- _Set task_: Lines containing the string "random" are to be collected in full.

********

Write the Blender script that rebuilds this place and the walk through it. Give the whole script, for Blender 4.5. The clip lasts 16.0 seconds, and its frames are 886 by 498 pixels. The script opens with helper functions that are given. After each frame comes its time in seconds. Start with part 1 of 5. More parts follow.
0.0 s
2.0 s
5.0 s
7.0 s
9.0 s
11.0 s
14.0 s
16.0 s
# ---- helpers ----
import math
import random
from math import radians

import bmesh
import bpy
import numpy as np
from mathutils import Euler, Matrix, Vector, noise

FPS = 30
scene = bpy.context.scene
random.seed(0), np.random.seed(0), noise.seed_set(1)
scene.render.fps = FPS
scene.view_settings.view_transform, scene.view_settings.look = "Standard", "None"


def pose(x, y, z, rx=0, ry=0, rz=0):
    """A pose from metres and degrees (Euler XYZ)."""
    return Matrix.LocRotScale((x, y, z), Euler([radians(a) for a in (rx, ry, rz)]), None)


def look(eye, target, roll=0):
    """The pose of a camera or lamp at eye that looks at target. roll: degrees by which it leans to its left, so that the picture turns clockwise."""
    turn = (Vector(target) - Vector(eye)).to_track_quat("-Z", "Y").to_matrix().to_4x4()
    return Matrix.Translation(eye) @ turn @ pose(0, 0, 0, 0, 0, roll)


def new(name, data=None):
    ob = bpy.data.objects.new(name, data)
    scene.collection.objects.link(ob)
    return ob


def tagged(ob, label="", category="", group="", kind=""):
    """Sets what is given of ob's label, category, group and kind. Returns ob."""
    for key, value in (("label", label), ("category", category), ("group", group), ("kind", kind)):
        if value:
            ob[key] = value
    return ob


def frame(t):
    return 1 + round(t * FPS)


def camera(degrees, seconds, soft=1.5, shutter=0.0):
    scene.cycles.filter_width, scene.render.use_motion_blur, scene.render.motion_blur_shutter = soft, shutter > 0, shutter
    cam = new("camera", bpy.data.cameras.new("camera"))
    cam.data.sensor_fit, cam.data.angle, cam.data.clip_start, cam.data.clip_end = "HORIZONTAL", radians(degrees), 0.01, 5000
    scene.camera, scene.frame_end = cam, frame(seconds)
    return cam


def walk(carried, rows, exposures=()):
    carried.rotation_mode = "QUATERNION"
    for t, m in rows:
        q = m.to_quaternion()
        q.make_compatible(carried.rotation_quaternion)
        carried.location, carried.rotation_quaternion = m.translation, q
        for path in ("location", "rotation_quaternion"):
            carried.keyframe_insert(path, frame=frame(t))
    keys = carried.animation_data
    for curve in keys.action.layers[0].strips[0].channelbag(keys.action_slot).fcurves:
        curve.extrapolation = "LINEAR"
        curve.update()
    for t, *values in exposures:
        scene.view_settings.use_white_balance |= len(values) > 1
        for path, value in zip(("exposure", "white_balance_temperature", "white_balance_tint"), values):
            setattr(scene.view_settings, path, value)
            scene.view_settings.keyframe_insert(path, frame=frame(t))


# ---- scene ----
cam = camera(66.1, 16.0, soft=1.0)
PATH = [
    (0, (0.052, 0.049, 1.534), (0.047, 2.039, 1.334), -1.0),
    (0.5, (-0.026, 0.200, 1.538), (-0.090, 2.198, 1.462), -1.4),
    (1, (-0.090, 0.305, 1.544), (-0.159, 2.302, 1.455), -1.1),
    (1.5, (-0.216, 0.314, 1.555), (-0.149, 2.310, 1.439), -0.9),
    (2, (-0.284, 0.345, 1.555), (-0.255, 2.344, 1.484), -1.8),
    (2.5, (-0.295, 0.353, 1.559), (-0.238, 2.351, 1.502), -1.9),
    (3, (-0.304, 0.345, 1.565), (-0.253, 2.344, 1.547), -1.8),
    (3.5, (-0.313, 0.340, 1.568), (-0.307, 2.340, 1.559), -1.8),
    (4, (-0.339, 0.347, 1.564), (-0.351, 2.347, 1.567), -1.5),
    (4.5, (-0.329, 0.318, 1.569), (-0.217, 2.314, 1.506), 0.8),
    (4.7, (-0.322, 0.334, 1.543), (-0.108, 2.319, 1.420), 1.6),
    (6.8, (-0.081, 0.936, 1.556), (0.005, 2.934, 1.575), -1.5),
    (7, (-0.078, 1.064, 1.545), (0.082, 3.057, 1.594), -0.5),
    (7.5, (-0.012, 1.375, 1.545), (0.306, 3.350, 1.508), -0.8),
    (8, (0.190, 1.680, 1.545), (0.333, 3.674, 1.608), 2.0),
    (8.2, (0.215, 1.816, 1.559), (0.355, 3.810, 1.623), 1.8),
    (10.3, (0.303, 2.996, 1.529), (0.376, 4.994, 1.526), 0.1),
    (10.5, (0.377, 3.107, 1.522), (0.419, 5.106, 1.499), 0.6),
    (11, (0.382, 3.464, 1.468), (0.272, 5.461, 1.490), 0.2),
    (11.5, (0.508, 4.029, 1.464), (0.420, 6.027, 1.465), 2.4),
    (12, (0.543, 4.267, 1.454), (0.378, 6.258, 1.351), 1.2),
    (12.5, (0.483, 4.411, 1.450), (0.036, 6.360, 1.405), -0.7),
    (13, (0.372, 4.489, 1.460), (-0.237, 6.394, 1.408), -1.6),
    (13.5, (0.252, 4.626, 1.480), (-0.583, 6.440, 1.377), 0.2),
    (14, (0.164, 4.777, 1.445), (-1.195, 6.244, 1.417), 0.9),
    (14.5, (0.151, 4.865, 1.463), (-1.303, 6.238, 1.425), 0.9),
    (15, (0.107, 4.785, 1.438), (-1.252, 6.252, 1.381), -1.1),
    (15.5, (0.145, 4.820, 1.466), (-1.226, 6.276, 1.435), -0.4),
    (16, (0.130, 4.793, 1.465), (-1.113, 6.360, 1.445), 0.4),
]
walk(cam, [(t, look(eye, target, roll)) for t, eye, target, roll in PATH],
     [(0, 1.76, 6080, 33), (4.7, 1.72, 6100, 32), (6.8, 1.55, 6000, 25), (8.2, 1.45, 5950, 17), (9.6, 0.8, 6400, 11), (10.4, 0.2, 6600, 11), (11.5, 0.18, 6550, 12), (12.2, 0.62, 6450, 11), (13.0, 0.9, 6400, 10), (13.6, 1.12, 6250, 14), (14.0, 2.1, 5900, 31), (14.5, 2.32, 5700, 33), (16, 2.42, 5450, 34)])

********

- _Task answer_:
import random
random.seed(0), np.random.seed(0), noise.seed_set(1)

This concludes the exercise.